*** Dataset section
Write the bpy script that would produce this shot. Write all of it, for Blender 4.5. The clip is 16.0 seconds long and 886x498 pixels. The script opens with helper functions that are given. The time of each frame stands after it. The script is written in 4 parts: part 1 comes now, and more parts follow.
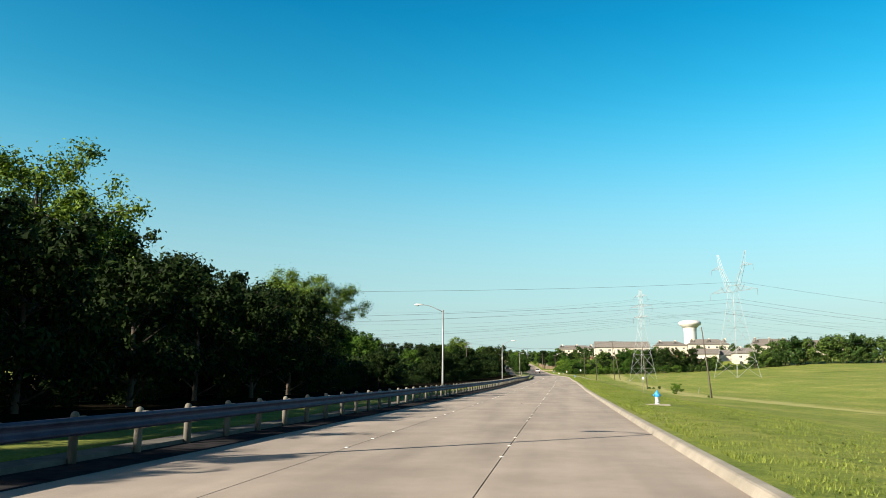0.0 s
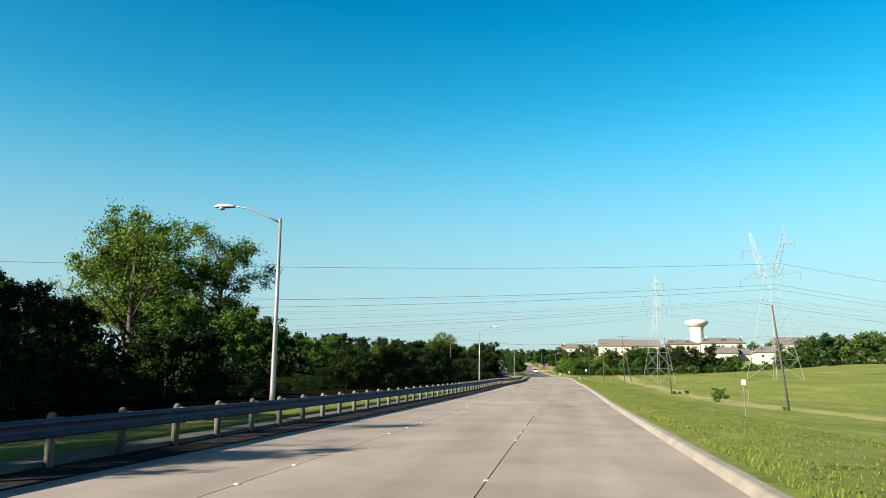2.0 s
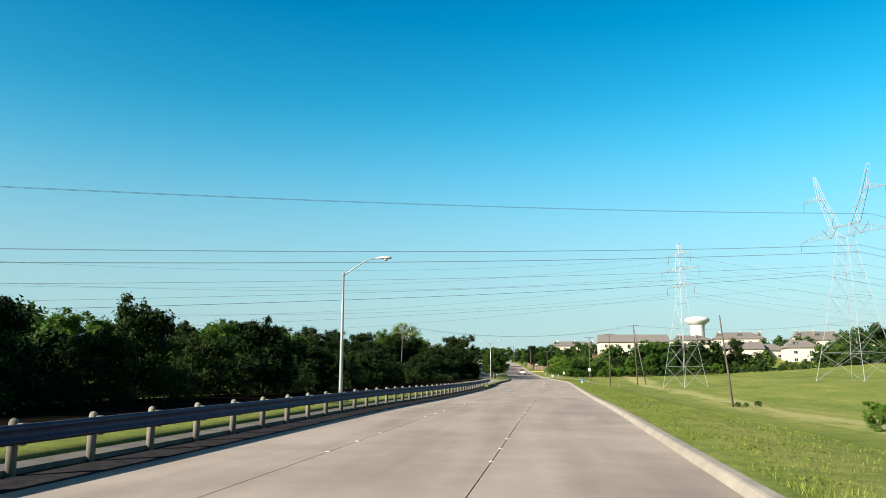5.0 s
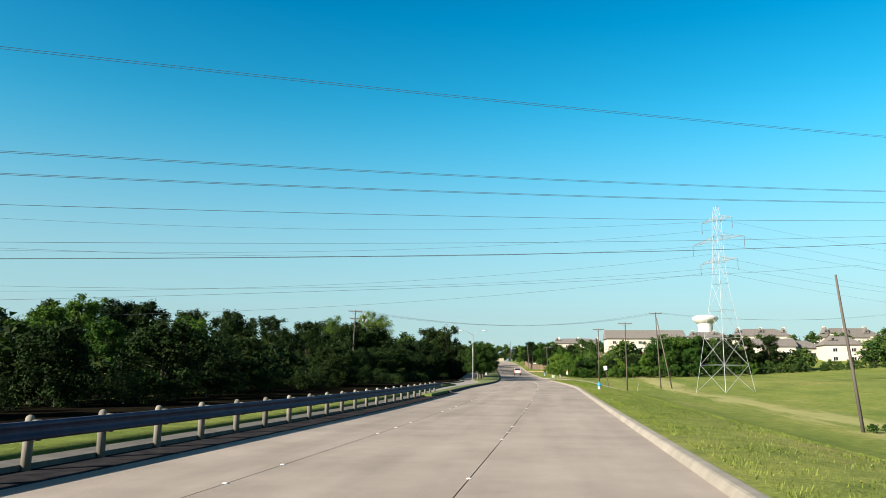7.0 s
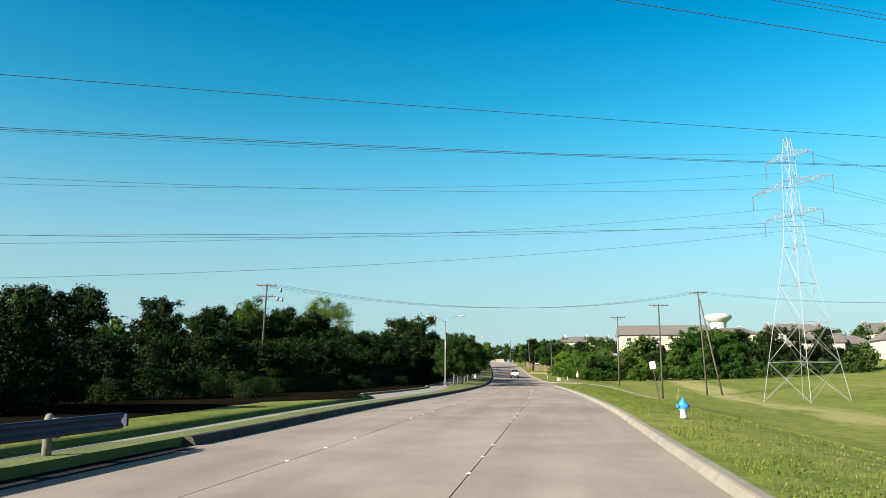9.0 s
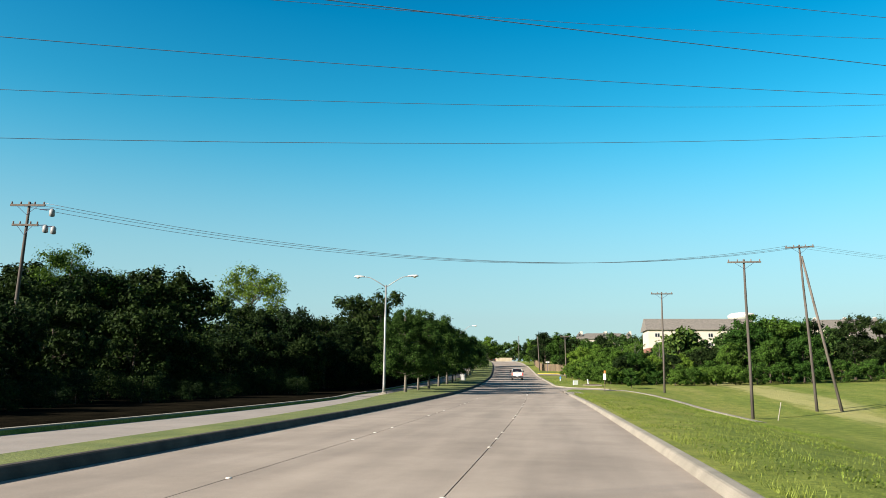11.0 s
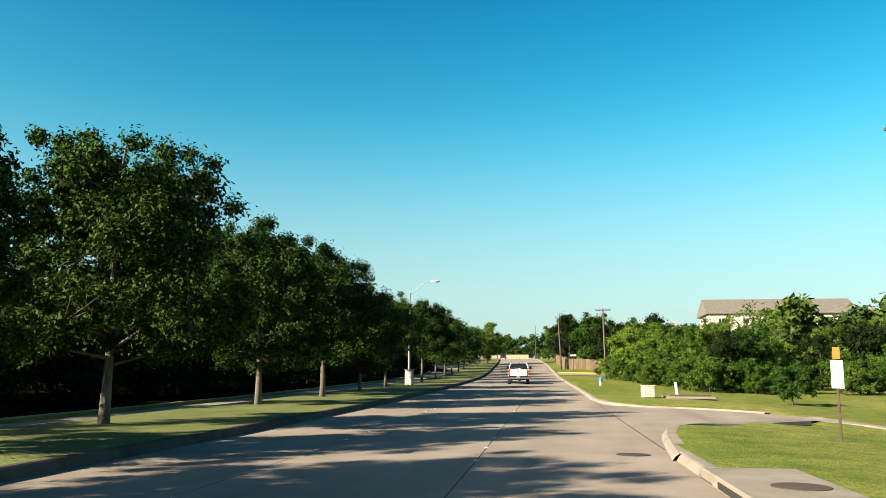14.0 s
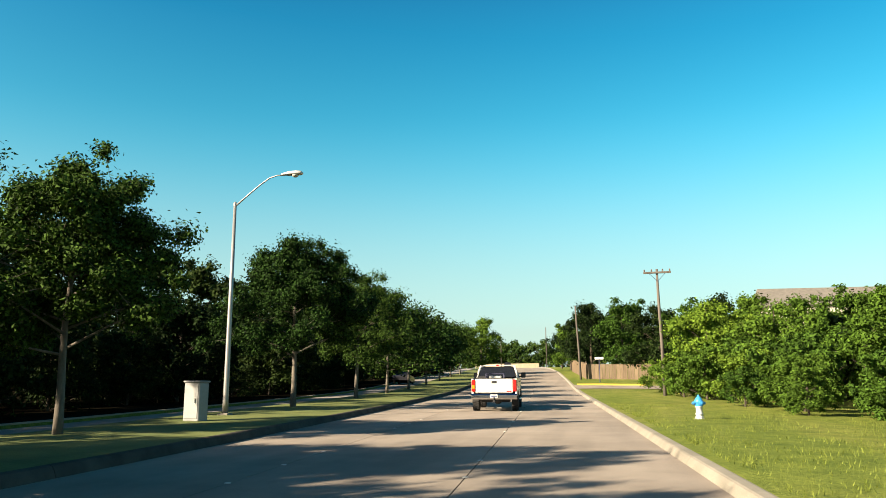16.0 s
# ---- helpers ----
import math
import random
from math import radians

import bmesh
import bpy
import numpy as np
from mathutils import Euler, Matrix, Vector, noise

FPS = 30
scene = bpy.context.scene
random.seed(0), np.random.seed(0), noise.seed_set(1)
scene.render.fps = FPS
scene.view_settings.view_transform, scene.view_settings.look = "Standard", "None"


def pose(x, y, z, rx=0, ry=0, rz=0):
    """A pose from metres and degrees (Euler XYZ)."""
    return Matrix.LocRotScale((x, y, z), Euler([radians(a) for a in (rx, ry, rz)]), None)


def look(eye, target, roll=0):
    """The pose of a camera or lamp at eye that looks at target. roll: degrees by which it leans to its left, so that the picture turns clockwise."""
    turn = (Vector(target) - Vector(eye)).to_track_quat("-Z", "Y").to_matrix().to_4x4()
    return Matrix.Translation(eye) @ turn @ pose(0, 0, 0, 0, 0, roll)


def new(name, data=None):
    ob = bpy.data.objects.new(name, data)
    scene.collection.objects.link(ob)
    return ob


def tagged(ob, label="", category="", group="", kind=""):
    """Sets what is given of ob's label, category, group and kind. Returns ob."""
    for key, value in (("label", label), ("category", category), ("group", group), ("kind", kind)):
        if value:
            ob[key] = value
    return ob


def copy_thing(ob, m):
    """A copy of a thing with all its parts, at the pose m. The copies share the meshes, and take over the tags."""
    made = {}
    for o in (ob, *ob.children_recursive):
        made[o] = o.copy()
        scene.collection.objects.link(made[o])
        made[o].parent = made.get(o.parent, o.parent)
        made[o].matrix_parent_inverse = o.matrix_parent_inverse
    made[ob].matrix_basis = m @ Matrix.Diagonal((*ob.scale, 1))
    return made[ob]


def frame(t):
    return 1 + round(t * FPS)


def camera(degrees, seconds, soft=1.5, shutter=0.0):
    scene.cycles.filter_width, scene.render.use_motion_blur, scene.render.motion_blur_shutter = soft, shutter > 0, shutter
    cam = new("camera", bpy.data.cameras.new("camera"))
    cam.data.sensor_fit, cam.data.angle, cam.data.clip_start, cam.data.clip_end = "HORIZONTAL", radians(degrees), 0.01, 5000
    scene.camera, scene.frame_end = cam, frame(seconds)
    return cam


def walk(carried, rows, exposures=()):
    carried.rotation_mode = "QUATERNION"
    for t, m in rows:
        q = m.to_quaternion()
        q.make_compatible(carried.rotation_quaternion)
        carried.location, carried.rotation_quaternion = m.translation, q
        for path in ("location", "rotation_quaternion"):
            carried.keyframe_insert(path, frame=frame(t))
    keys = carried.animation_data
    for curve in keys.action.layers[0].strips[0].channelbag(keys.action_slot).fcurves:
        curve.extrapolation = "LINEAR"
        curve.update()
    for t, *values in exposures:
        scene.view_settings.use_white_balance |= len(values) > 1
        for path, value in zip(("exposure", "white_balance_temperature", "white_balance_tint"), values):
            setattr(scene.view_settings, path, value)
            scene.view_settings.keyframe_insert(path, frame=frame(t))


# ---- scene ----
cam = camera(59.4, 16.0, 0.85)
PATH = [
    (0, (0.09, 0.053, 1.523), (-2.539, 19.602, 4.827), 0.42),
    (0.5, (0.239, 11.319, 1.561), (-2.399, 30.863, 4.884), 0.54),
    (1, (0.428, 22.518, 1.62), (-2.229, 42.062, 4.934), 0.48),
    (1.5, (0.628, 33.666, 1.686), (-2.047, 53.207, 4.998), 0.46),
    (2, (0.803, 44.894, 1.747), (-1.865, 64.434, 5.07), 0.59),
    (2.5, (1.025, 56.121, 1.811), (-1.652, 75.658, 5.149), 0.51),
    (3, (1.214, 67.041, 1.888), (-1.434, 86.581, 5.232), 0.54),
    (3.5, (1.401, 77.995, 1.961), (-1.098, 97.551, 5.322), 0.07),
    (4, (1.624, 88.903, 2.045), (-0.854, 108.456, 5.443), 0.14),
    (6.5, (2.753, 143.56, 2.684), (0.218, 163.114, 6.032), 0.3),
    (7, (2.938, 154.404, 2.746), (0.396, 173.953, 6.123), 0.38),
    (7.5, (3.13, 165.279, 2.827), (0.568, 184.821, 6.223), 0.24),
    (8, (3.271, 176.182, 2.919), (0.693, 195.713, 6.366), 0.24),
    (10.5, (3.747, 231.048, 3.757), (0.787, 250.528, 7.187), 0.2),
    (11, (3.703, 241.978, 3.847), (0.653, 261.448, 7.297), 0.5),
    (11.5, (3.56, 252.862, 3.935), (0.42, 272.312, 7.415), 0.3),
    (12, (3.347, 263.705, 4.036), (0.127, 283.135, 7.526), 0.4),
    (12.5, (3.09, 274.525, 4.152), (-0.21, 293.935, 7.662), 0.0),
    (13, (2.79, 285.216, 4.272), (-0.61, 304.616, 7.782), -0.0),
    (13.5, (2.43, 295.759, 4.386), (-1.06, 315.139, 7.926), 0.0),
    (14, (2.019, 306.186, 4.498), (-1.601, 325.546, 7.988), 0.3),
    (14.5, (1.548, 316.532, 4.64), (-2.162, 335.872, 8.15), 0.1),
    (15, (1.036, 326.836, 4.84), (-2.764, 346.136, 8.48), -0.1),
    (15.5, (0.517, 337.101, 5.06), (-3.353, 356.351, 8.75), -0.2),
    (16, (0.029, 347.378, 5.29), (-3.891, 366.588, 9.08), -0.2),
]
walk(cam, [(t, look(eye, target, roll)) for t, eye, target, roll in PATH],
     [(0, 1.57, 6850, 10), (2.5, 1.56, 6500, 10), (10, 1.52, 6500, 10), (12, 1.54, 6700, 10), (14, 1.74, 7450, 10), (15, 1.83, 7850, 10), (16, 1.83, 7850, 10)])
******
Give the material again exactly as it is, but keep the pictures out.

Write the bpy script that would produce this shot. Write all of it, for Blender 4.5. The clip is 16.0 seconds long and 886x498 pixels. The script opens with helper functions that are given. The time of each frame stands after it. The script is written in 4 parts: part 1 comes now, and more parts follow.
0.0 s
2.0 s
5.0 s
7.0 s
9.0 s
11.0 s
14.0 s
16.0 s
# ---- helpers ----
import math
import random
from math import radians

import bmesh
import bpy
import numpy as np
from mathutils import Euler, Matrix, Vector, noise

FPS = 30
scene = bpy.context.scene
random.seed(0), np.random.seed(0), noise.seed_set(1)
scene.render.fps = FPS
scene.view_settings.view_transform, scene.view_settings.look = "Standard", "None"


def pose(x, y, z, rx=0, ry=0, rz=0):
    """A pose from metres and degrees (Euler XYZ)."""
    return Matrix.LocRotScale((x, y, z), Euler([radians(a) for a in (rx, ry, rz)]), None)


def look(eye, target, roll=0):
    """The pose of a camera or lamp at eye that looks at target. roll: degrees by which it leans to its left, so that the picture turns clockwise."""
    turn = (Vector(target) - Vector(eye)).to_track_quat("-Z", "Y").to_matrix().to_4x4()
    return Matrix.Translation(eye) @ turn @ pose(0, 0, 0, 0, 0, roll)


def new(name, data=None):
    ob = bpy.data.objects.new(name, data)
    scene.collection.objects.link(ob)
    return ob


def tagged(ob, label="", category="", group="", kind=""):
    """Sets what is given of ob's label, category, group and kind. Returns ob."""
    for key, value in (("label", label), ("category", category), ("group", group), ("kind", kind)):
        if value:
            ob[key] = value
    return ob


def copy_thing(ob, m):
    """A copy of a thing with all its parts, at the pose m. The copies share the meshes, and take over the tags."""
    made = {}
    for o in (ob, *ob.children_recursive):
        made[o] = o.copy()
        scene.collection.objects.link(made[o])
        made[o].parent = made.get(o.parent, o.parent)
        made[o].matrix_parent_inverse = o.matrix_parent_inverse
    made[ob].matrix_basis = m @ Matrix.Diagonal((*ob.scale, 1))
    return made[ob]


def frame(t):
    return 1 + round(t * FPS)


def camera(degrees, seconds, soft=1.5, shutter=0.0):
    scene.cycles.filter_width, scene.render.use_motion_blur, scene.render.motion_blur_shutter = soft, shutter > 0, shutter
    cam = new("camera", bpy.data.cameras.new("camera"))
    cam.data.sensor_fit, cam.data.angle, cam.data.clip_start, cam.data.clip_end = "HORIZONTAL", radians(degrees), 0.01, 5000
    scene.camera, scene.frame_end = cam, frame(seconds)
    return cam


def walk(carried, rows, exposures=()):
    carried.rotation_mode = "QUATERNION"
    for t, m in rows:
        q = m.to_quaternion()
        q.make_compatible(carried.rotation_quaternion)
        carried.location, carried.rotation_quaternion = m.translation, q
        for path in ("location", "rotation_quaternion"):
            carried.keyframe_insert(path, frame=frame(t))
    keys = carried.animation_data
    for curve in keys.action.layers[0].strips[0].channelbag(keys.action_slot).fcurves:
        curve.extrapolation = "LINEAR"
        curve.update()
    for t, *values in exposures:
        scene.view_settings.use_white_balance |= len(values) > 1
        for path, value in zip(("exposure", "white_balance_temperature", "white_balance_tint"), values):
            setattr(scene.view_settings, path, value)
            scene.view_settings.keyframe_insert(path, frame=frame(t))


# ---- scene ----
cam = camera(59.4, 16.0, 0.85)
PATH = [
    (0, (0.09, 0.053, 1.523), (-2.539, 19.602, 4.827), 0.42),
    (0.5, (0.239, 11.319, 1.561), (-2.399, 30.863, 4.884), 0.54),
    (1, (0.428, 22.518, 1.62), (-2.229, 42.062, 4.934), 0.48),
    (1.5, (0.628, 33.666, 1.686), (-2.047, 53.207, 4.998), 0.46),
    (2, (0.803, 44.894, 1.747), (-1.865, 64.434, 5.07), 0.59),
    (2.5, (1.025, 56.121, 1.811), (-1.652, 75.658, 5.149), 0.51),
    (3, (1.214, 67.041, 1.888), (-1.434, 86.581, 5.232), 0.54),
    (3.5, (1.401, 77.995, 1.961), (-1.098, 97.551, 5.322), 0.07),
    (4, (1.624, 88.903, 2.045), (-0.854, 108.456, 5.443), 0.14),
    (6.5, (2.753, 143.56, 2.684), (0.218, 163.114, 6.032), 0.3),
    (7, (2.938, 154.404, 2.746), (0.396, 173.953, 6.123), 0.38),
    (7.5, (3.13, 165.279, 2.827), (0.568, 184.821, 6.223), 0.24),
    (8, (3.271, 176.182, 2.919), (0.693, 195.713, 6.366), 0.24),
    (10.5, (3.747, 231.048, 3.757), (0.787, 250.528, 7.187), 0.2),
    (11, (3.703, 241.978, 3.847), (0.653, 261.448, 7.297), 0.5),
    (11.5, (3.56, 252.862, 3.935), (0.42, 272.312, 7.415), 0.3),
    (12, (3.347, 263.705, 4.036), (0.127, 283.135, 7.526), 0.4),
    (12.5, (3.09, 274.525, 4.152), (-0.21, 293.935, 7.662), 0.0),
    (13, (2.79, 285.216, 4.272), (-0.61, 304.616, 7.782), -0.0),
    (13.5, (2.43, 295.759, 4.386), (-1.06, 315.139, 7.926), 0.0),
    (14, (2.019, 306.186, 4.498), (-1.601, 325.546, 7.988), 0.3),
    (14.5, (1.548, 316.532, 4.64), (-2.162, 335.872, 8.15), 0.1),
    (15, (1.036, 326.836, 4.84), (-2.764, 346.136, 8.48), -0.1),
    (15.5, (0.517, 337.101, 5.06), (-3.353, 356.351, 8.75), -0.2),
    (16, (0.029, 347.378, 5.29), (-3.891, 366.588, 9.08), -0.2),
]
walk(cam, [(t, look(eye, target, roll)) for t, eye, target, roll in PATH],
     [(0, 1.57, 6850, 10), (2.5, 1.56, 6500, 10), (10, 1.52, 6500, 10), (12, 1.54, 6700, 10), (14, 1.74, 7450, 10), (15, 1.83, 7850, 10), (16, 1.83, 7850, 10)])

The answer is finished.